Reply to post: Re: Land Value Tax

Tax Systems: The good, the bad and the completely toot toot ding-dong loopy

DavCrav

Re: Land Value Tax

When I said tenants pay LVT, I mean that the incidence of the tax falls on them, following the theme of the article.

"I'm willing to pay £x amount to rent this house. That's the market price or whatever. Now government taxes that house. I'm not willing to pay more to rent it. Thus it's the landlord that pays that tax."

In that case corporations pay Corporation Tax, not ordinary people. And VAT. You cannot say that it's the consumer that pays VAT and the landlord that pays LVT: they are the same thing.

There is no "market price" for a home.

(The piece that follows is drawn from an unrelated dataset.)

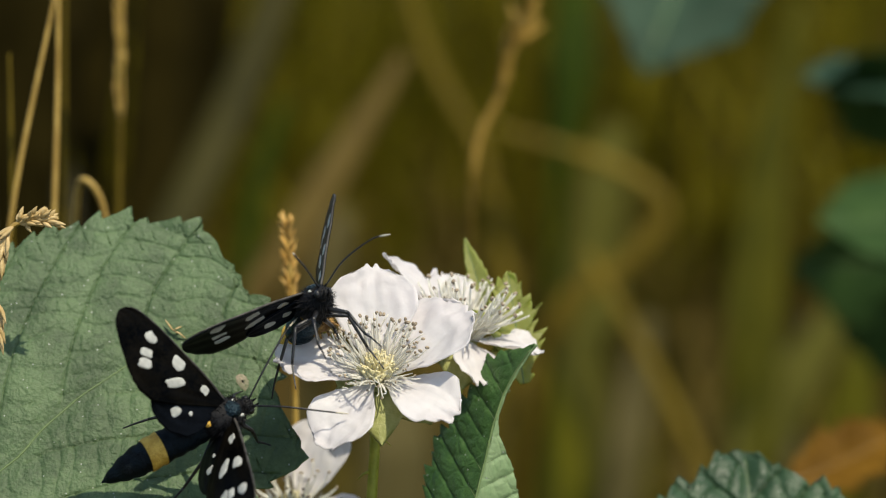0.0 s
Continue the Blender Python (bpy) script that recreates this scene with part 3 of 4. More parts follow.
# ---- far things, out of focus ----
for name, pts, radii, material, label in (
    ("grass_stalk", [(-47.6, 620.0, 122.1), (-72.3, 600.0, 53.9), (-95.9, 580.0, 0.2)], [5, 8, 8], M_GREYGREEN, "grey-green grass blade leaning over the meadow"),
    ("grass_stalk", [(-13.1, 560.0, 64.7), (-34.9, 560.0, 28.6), (-59.6, 560.0, -11.2)], [2.5, 6, 7], M_STRAW_PINK, "pale dry grass blade leaning in the meadow"),
    ("grass_stalk", [(-19.9, 660.0, 114.8), (-3.0, 660.0, 68.1), (14.0, 660.0, 36.3), (23.6, 660.0, -6.2), (25.7, 660.0, -42.2)], [3, 4, 4.5, 4.5], M_STRAW_DULL, "tan dry grass stalk leaning in the meadow"),
    ("grass_stalk", [(17.9, 640.0, 44.9), (44.9, 640.0, 37.2), (67.7, 640.0, 28.3), (80.6, 640.0, 15.8), (67.7, 640.0, -3.9), (46.9, 640.0, -18.5), (36.6, 640.0, -45.5)], [2.5, 5, 5.5, 5.5, 5.5], M_STRAW_DULL, "tan dry grass blade bent over in a sharp arch"),
    ("grass_stalk", [(52.0, 620.0, -1.8), (74.4, 620.0, -40.4), (94.7, 620.0, -81.1)], [3.5, 4.5, 4.5], M_STRAW_DULL, "tan dry grass blade leaning low in the meadow"),
    ("grass_stalk", [(183.6, 1000.0, 127.0), (166.0, 1000.0, 46.0), (155.0, 1000.0, -34.0)], [5, 11, 14], M_OLIVE, "broad olive-green grass blade upright in the meadow"),
    ("grass_stalk", [(39.7, 640.0, -33.0), (44.9, 640.0, -58.0), (46.9, 640.0, -91.2)], [2, 8, 10], M_YELLOW_BLADE, "olive-green grass blade low in the meadow"),
    ("grass_stalk", [(146.1, 650.0, -25.0), (129.3, 650.0, -50.2), (114.6, 650.0, -75.4)], [6, 11, 11], M_SAGE, "pale grey-green grass blade leaning in the meadow"),
    ("grass_stalk", [(159.0, 680.0, -24.0), (158.0, 680.0, -50.0), (153.0, 680.0, -80.0)], [3, 10, 12], M_YELLOW_BLADE, "yellow-green grass blade low beside a dead leaf"),
    ("grass_stalk", [(54.3, 740.0, 129.2), (52.5, 740.0, 73.9), (46.3, 740.0, 25.6)], [9, 12, 3], M_GREEN_BLADE, "green grass blade upright in the meadow"),
    ("grass_stalk", [(-64.2, 740.0, 60.1), (-73.4, 740.0, 32.5), (-81.5, 740.0, -6.7)], [2, 4, 4], M_GREEN_BLADE, "green grass blade leaning in the meadow"),
    ("grass_stalk", [(122.1, 620.0, 59.1), (120.1, 620.0, 8.3), (115.0, 620.0, -56.7)], [2, 5, 6], M_OLIVE, "slim olive-green grass blade in the meadow"),
    ("grass_stalk", [(97.4, 900.0, -31.7), (89.4, 900.0, -74.3), (84.1, 900.0, -122.2)], [5, 10, 12], M_ASH, "bleached dry grass blade low in the meadow"),
    ("grass_stalk", [(-17.0, 900.0, -68.9), (-21.0, 900.0, -95.6), (-25.0, 900.0, -127.5)], [8, 18, 20], M_ASH, "bleached dry grass blade under the bramble"),
    ("grass_stalk", [(177.3, 900.0, -31.7), (170.6, 900.0, -55.6), (166.6, 900.0, -74.3)], [4, 12, 8], M_ASH, "bleached dry grass tuft between the leaves"),
    ("grass_stalk", [(-31.9, 700.0, 53.3), (-47.3, 700.0, 24.6), (-58.4, 700.0, -6.4)], [3, 7, 8], M_STRAW_PINK, "pale dry grass blade leaning behind others"),
    ("grass_stalk", [(-196.0, 920.0, 60.0), (-197.0, 920.0, 38.0), (-199.0, 920.0, 3.0)], [4, 20, 34], M_DUSK, "grey dry grass tuft behind the large leaf"),
    ("grass_stalk", [(95.2, 1100.0, 68.9), (87.4, 1100.0, 25.2), (79.6, 1100.0, -49.0)], [8, 18, 20], M_SAGE, "broad grey-green grass blade upright in the meadow"),
    ("grass_stalk", [(-44.4, 820.0, 17.6), (-55.6, 820.0, -9.7), (-63.0, 820.0, -49.4)], [5, 15, 16], M_ASH, "bleached dry grass tuft behind the flowers"),
    # dark strips added to paint the deep shade at the upper left
    ("withered_stalk", [(-83.1, 760.0, 150.5), (-101.9, 760.0, 84.7), (-113.6, 760.0, 26.1)], [8, 14, 12], M_SHADE, "leaning dark strip standing in for shade"),
    ("withered_stalk", [(-156.6, 640.0, 133.2), (-157.7, 640.0, 79.1), (-154.5, 640.0, 23.1)], [28, 30, 18], M_SHADE, "broad dark strip standing in for deep shade"),
    ("withered_stalk", [(-107.1, 700.0, 141.8), (-109.3, 700.0, 84.3), (-114.8, 700.0, 17.9)], [12, 14, 12], M_SHADE, "dark brown strip standing in for shade"),
    ("withered_stalk", [(-144.1, 760.0, 150.5), (-145.3, 760.0, 89.4), (-146.5, 760.0, 33.1)], [14, 16, 8], M_SHADE, "dark strip standing in for shade behind the dry grass"),
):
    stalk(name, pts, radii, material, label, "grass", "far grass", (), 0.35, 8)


# ---- bramble leaves ----
axes = lean_axes((0.08, -0.88, 0.45), 29.1)
UP_A = [(0, 0.5), (0.10, 13), (0.33, 22), (0.54, 23.8), (0.67, 23.0), (0.75, 21.6), (0.82, 19.0), (0.88, 16.6), (0.905, 15.4), (0.920, 14.0), (0.928, 9.4), (0.934, 5.4), (0.97, 2.8), (1, 0.1)]
LOW_A = [(0, 0.5), (0.10, 10), (0.33, 14.5), (0.55, 16), (0.75, 15.6), (0.82, 15.4), (0.86, 15.0), (0.887, 14.4), (0.890, 10.4), (0.893, 7.2), (0.900, 5.4), (0.945, 3.2), (0.975, 2.2), (1, 0.1)]
LEN_A = 59.0
tip = Vector((-16.6, 13.0, -7.9))
BOW_A = [(0, 0), (0.31, 0.5), (0.42, 1.6), (0.47, 2.9), (0.565, 4.2), (0.71, 5.0), (0.77, 4.8), (0.88, 3.2), (1, 0)]
SHAPE_A = LeafShape(LEN_A, UP_A, LOW_A, axes, 21, 1.15, 0.06, 0.002, 10.2, (0.6, 1.7), 0.31, 0.0, 0.35, 0.0, 0.01, None, BOW_A, (0.036, 0.012))
LEAF_A = leaf("bramble_leaf", tuple(tip - axes[0] * LEN_A), "large grey-green serrate bramble leaf with sunken veins", M_LEAF, M_VEIN,
              SHAPE_A, 420, 130, vein_r=0.085)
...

You need one, and you will pay it or leave, it's a good that has a price elasticity of basically 0, and the price elasticity of supply is not far from 0 either, otherwise we'd see many more houses being built now than twenty years ago given the rise in prices. If the cost of providing the house goes up, so will the rent. The renter will just have to bear it. I mean, this is basic stuff, no? The amounts we are talking about would be thousands of pounds a year, and you can bet that the rent will be going up when that happens.

"The important word in LVT is "land". It's a tax on the value of the plot of land, not what is built upon it. 100 m2 of Mayfair pay the same tax whether there's 50 flats on it or one mansion."

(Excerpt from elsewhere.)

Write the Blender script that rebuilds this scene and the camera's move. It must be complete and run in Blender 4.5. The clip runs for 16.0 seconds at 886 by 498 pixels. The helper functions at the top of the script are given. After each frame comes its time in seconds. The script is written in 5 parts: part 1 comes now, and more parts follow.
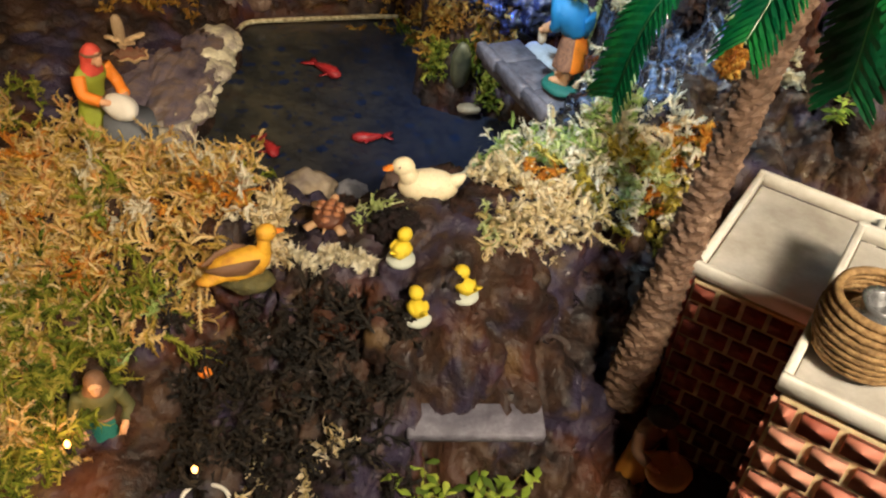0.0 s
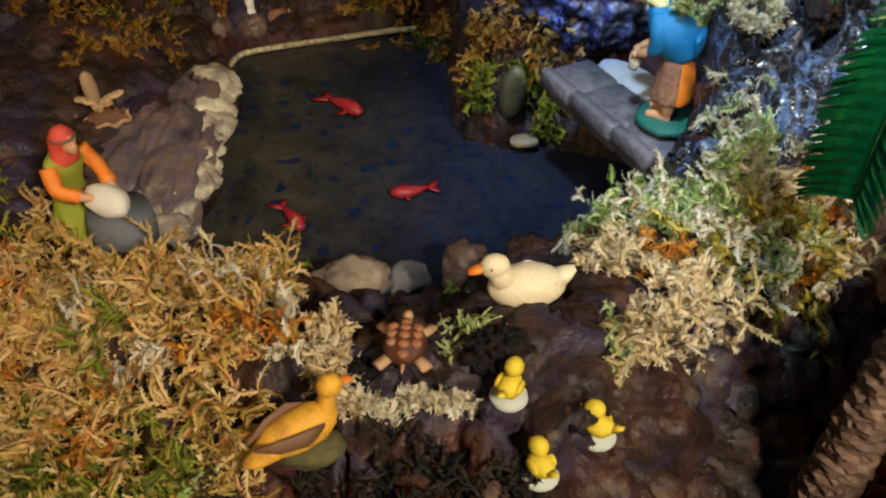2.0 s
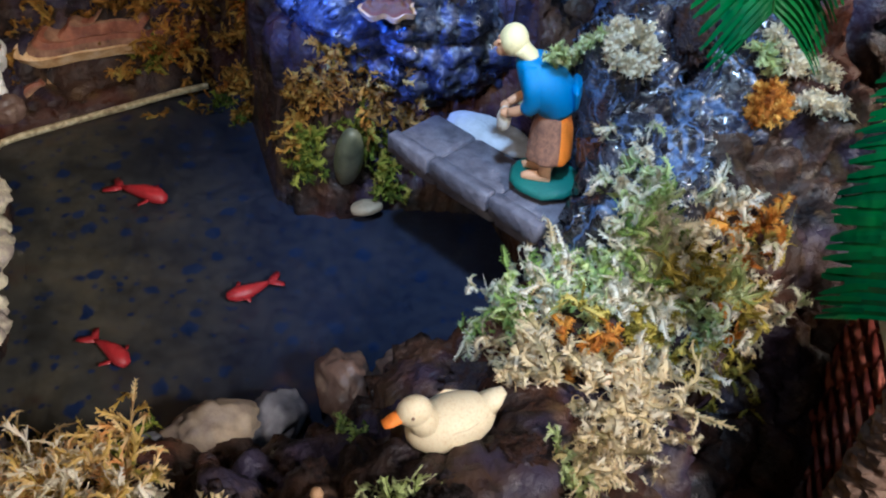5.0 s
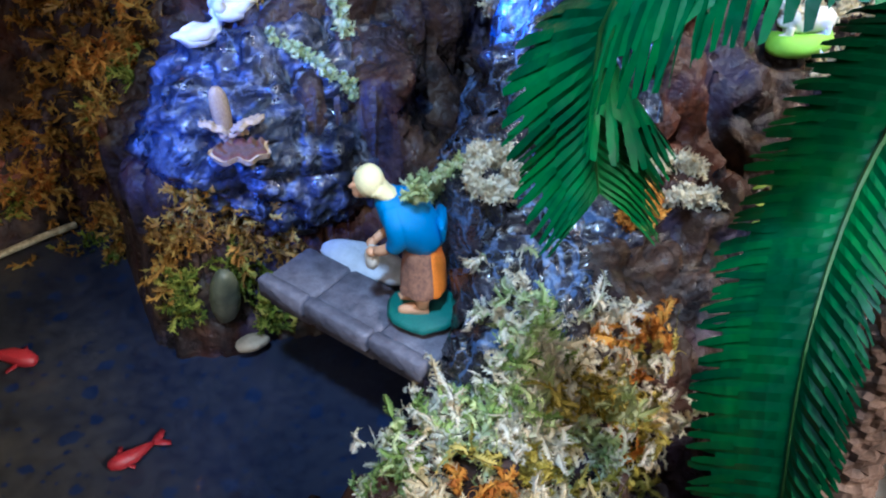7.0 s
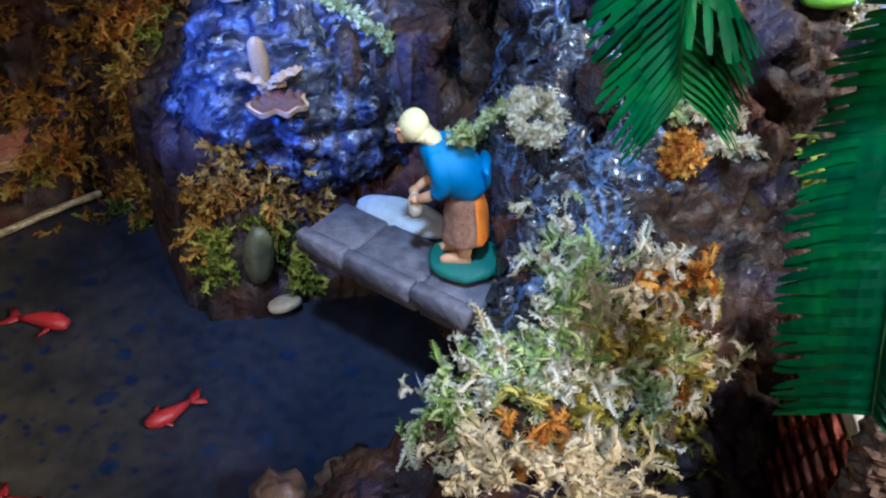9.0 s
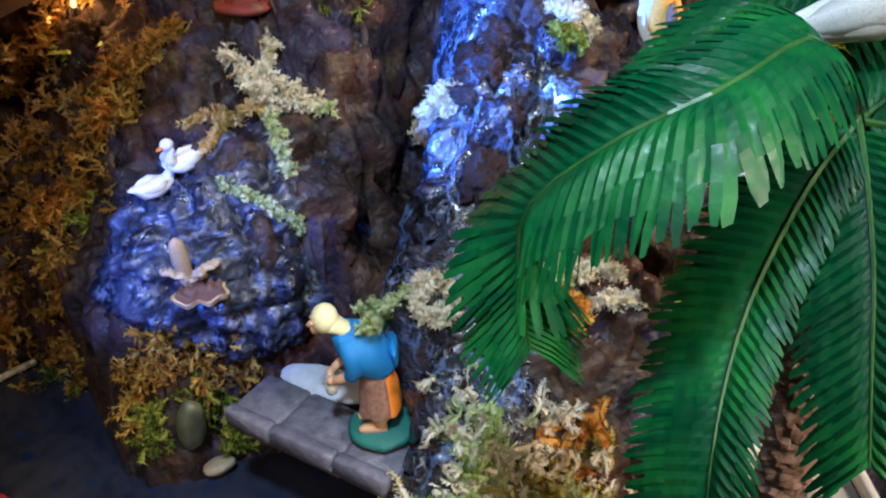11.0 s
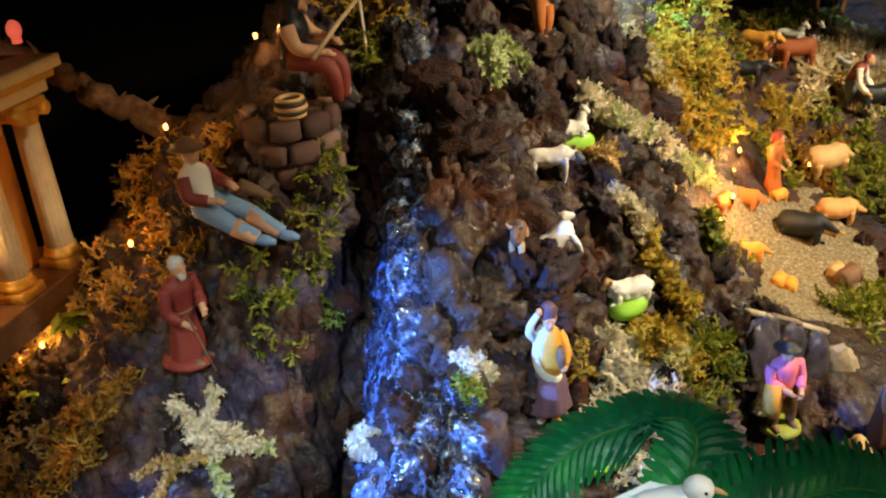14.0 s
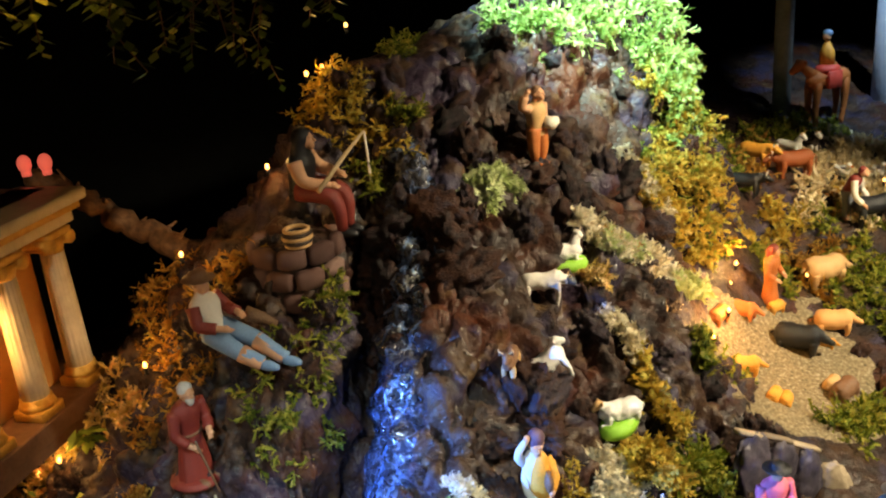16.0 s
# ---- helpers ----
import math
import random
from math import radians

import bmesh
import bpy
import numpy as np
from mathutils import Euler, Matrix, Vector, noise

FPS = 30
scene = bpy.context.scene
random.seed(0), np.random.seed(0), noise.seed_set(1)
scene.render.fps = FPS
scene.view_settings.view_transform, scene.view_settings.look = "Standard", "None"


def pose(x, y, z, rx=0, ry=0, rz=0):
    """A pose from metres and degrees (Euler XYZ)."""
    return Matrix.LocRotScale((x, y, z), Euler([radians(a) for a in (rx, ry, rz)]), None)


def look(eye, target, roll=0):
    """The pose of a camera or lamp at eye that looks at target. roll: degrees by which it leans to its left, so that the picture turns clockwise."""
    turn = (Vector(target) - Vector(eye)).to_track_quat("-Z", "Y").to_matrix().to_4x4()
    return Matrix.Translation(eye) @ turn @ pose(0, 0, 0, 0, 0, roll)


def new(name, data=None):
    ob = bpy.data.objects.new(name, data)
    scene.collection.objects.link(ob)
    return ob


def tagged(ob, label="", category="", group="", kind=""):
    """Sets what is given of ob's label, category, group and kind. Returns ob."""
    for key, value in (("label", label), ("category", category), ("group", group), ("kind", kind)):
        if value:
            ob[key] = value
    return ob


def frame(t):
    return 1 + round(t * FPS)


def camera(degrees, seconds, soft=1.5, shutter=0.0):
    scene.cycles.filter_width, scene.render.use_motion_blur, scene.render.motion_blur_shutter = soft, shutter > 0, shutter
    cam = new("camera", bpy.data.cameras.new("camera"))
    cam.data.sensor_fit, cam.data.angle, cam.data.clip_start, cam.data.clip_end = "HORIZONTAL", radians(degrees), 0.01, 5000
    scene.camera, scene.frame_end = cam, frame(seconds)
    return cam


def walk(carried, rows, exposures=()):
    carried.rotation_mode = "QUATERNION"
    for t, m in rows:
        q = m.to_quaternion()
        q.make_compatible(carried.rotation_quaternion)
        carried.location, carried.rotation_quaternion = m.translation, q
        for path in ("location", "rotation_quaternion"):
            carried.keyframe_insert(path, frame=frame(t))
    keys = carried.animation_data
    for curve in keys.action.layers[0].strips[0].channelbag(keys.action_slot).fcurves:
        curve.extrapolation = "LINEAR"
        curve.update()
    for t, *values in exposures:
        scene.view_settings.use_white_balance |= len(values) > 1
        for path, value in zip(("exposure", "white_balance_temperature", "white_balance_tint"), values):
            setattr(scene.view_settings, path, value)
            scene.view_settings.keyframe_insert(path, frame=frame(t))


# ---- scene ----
cam = camera(52.1, 16.0, 2.1)
PATH = [
    (0, (0.193, 0.13, 1.031), (0.222, 1.678, -0.235), 5.8),
    (0.5, (0.152, 0.188, 1.027), (0.112, 1.751, -0.221), 3.7),
    (1, (0.141, 0.303, 1.003), (0.205, 1.831, -0.286), 2.5),
    (1.5, (0.139, 0.284, 1.014), (0.15, 1.807, -0.282), 1.4),
    (2, (0.106, 0.36, 0.983), (0.169, 1.859, -0.339), 1.2),
    (2.5, (0.047, 0.492, 0.951), (0.27, 1.917, -0.434), -0.9),
    (3, (0.041, 0.521, 0.965), (0.231, 1.937, -0.436), -3.3),
    (3.5, (0.062, 0.517, 0.971), (0.245, 1.953, -0.41), -3.4),
    (3.7, (0.068, 0.512, 0.989), (0.319, 1.952, -0.376), -1.7),
    (5.8, (0.05, 0.518, 0.948), (0.607, 1.939, -0.344), 3.9),
    (6, (0.07, 0.503, 0.957), (0.596, 1.939, -0.332), 2.7),
    (6.5, (0.108, 0.538, 0.98), (0.744, 1.963, -0.271), 2.2),
    (7, (0.116, 0.564, 0.997), (0.816, 1.978, -0.233), 0.2),
    (7.5, (0.106, 0.564, 0.965), (0.809, 1.948, -0.297), 0.1),
    (8, (0.091, 0.561, 0.964), (0.787, 1.959, -0.286), -0.6),
    (8.2, (0.081, 0.562, 0.965), (0.769, 1.966, -0.282), -0.4),
    (10.3, (0.078, 0.55, 0.988), (0.881, 1.957, -0.185), -0.8),
    (10.5, (0.08, 0.546, 1.008), (0.909, 1.952, -0.148), -1.3),
    (11, (0.099, 0.542, 1.07), (0.959, 1.966, -0.04), -1.7),
    (11.5, (0.116, 0.541, 1.106), (0.994, 1.972, 0.019), -2.1),
    (12, (0.118, 0.541, 1.144), (0.996, 2.011, 0.109), -3.9),
    (12.5, (0.136, 0.541, 1.194), (1.02, 2.032, 0.195), -4.8),
    (13, (0.15, 0.529, 1.236), (1.06, 2.038, 0.29), -4.8),
    (13.5, (0.163, 0.512, 1.254), (1.095, 2.033, 0.349), -5.0),
    (14, (0.172, 0.5, 1.288), (1.131, 2.031, 0.429), -5.0),
    (14.5, (0.183, 0.488, 1.314), (1.161, 2.043, 0.522), -5.2),
    (15, (0.199, 0.459, 1.334), (1.179, 2.032, 0.583), -5.8),
    (15.5, (0.206, 0.439, 1.356), (1.194, 2.022, 0.636), -5.8),
    (16, (0.191, 0.453, 1.357), (1.146, 2.065, 0.659), -5.5),
]
EXPOSURES = [(0, 0.0, 6200, 9), (1, -0.15, 6150, 9), (2, -0.3, 5950, 9), (2.5, -0.32, 5600, 9), (3, -0.25, 5250, 9), (3.7, -0.13, 5150, 11), (6, -0.13, 4900, 15), (8.2, -0.13, 4850, 15), (11, -0.25, 5750, 17), (12.5, -0.33, 6450, 13), (14, -0.35, 6400, 8), (16, -0.27, 6350, 7)]
walk(cam, [(t, look(eye, target, roll)) for t, eye, target, roll in PATH], EXPOSURES)
from mathutils import bvhtree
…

Aha, so it's not property taxes. OK, so my freehold house in Oxford has increased in value by (roughly) £50k in two years. How much of that is down to the land? I know there are estimates for the value of the land, but it would be very interesting to have a governmental value of the land that fluctuates with time. As there are basically no plots of land without houses on them being sold in UK cities, this would be a guess, since there are basically no data points to work to. It sounds not too dissimilar from a more finely banded Council Tax, which we all know and love.

In California, well Los Angeles at least, they have a system whereby your property tax is calculated based on the value of the house when it was last sold. This is obviously ridiculous, and hideously regressive, punishing young people and coddling those with old money.